Carranza vio que rendía buenos frutos su red de espionaje e infiltrados. Por esa senda seguiría. Esparciendo su cauda de intrigas, trampas, traiciones, deserciones.

Los periódicos de aquella época llamaron a Emiliano “Atila del Sur”, “Hiena asesina”, “Sanguinario volador de trenes”, “Cobarde bandolero”, “Salvaje”, “Simio”, “Inculto”. Los esbirros de la pluma diariamente empleaban toneladas de tinta con tal de manchar su imagen. De cobarde, prófugo y medroso no lo bajaban. Aseguraban que no tenía autoridad ni don de mando, que era títere de Otilio Montaño y de su hermano Eufemio; afirmaban que tenía gustos de sultán, que en combate nunca fue herido porque huía a esconderse; que encabezaba una legión de bandoleros levantados al humo del pillaje, y que, desde la muerte de Montaño, borracho, solo jugaba gallos y toros; que vivía a salto de mata, cuidándose de no ser envenenado por uno de los suyos.

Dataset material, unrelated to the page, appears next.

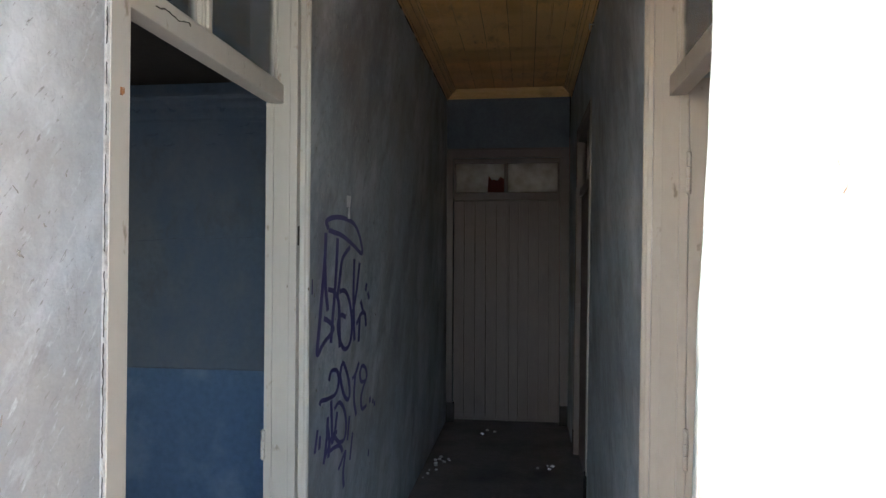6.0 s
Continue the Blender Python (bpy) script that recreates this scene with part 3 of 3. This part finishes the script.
leaf_part("top_rail", leaf_box(bmesh.new(), 0.100, 0.37, -0.040, -0.001, PANEL[2], LEAF_TOP - 0.02, 0.003), BROWN)
leaf_part("lock_rail", leaf_box(bmesh.new(), 0.084, 0.37, -0.039, -0.0001, 1.15, PANEL[1], 0.0), BROWN)
leaf_part("bottom_rail", leaf_box(bmesh.new(), 0.098, 0.37, -0.040, -0.001, 0.02, 0.28, 0.003), BROWN)
leaf_part("panel", leaf_box(bmesh.new(), 0.098, 0.37, -0.034, -0.016, 0.28, 1.15, 0.002), BROWN)
leaf_part("panel", leaf_box(bmesh.new(), 0.098, 0.37, -0.037, -0.0305, PANEL[1], PANEL[2], 0.001), GROUT, "charred wood under crazed paint")
# moulded cap along the top, stepped out towards the corridor
ROLLS = ((0.002, 0.010, 0.0045), (0.010, 0.035, 0.0075), (0.035, 0.066, 0.0065))


def cap_face(o):
    """Height of the cap's underside: three rolls, each standing further out."""
    for a, b, deep in ROLLS:
        if o <= b:
            return 2.1660 + 0.15 * (o - 0.004) - deep * math.sin(math.pi * max(0.0, (o - a) / (b - a)) ** 1.5) ** 0.7
    return 2.1753


cap = [(-0.001, 2.166)]
for a, b, deep in ROLLS:
    cap += [(a + (b - a) * k / 9, cap_face(a + (b - a) * k / 9)) for k in range(9)]
cap += [(0.066, 2.1753), (0.0675, 2.177), (0.0675, 2.187), (0.064, 2.191), (-0.001, 2.212)]
bm = add_run(bmesh.new(), cap, [lambda o, u: on_leaf(0.092, o, u), lambda o, u: on_leaf(LEAF_W, o, u)])
leaf_part("cap_moulding", bm, CAP_PAINT, "stepped top moulding with flaking brown paint")


def ripple(a, b, seed):
    """Smooth irregular values in about -1..1 for arrays a and b."""
    rng = np.random.RandomState(seed)
    total = 0.0
    for k in range(7):
        f, g, p = rng.uniform(-1, 1), rng.uniform(-1, 1), rng.uniform(0, 6.28)
        total = total + np.sin((a * f + b * g) * (1.0 + 0.5 * k) + p)
    return total / 3.0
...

“¡Con Zapata no se puede pactar!”, sentenciaron acertadamente los tinterillos. Zapata nunca se prestó a componendas y arreglos con los de arriba.

El 10 de abril de 1919 Carranza consiguió, con una celada, lo que en buena lid nunca pudo: exterminar a Emiliano. Lo asesinaron a traición.

Carranza triunfó, como antes lo hizo Madero y después lo haría Obregón. Los tres, vencedores de la revolución, disfrutaron de las mieles del poder, pero también, los tres, cayeron vilmente traicionados y asesinados. Yacen bajo la pesada loza del olvido.

A ciento cinco años solo perdura la memoria del Jefe Emiliano, el presunto derrotado. Su imagen quedó ilesa, impoluta, a pesar de la cuantiosa tinta que le arrojaron. Las balas que lo mataron lo volvieron inmortal. De Zapata hoy se habla en todo el mundo.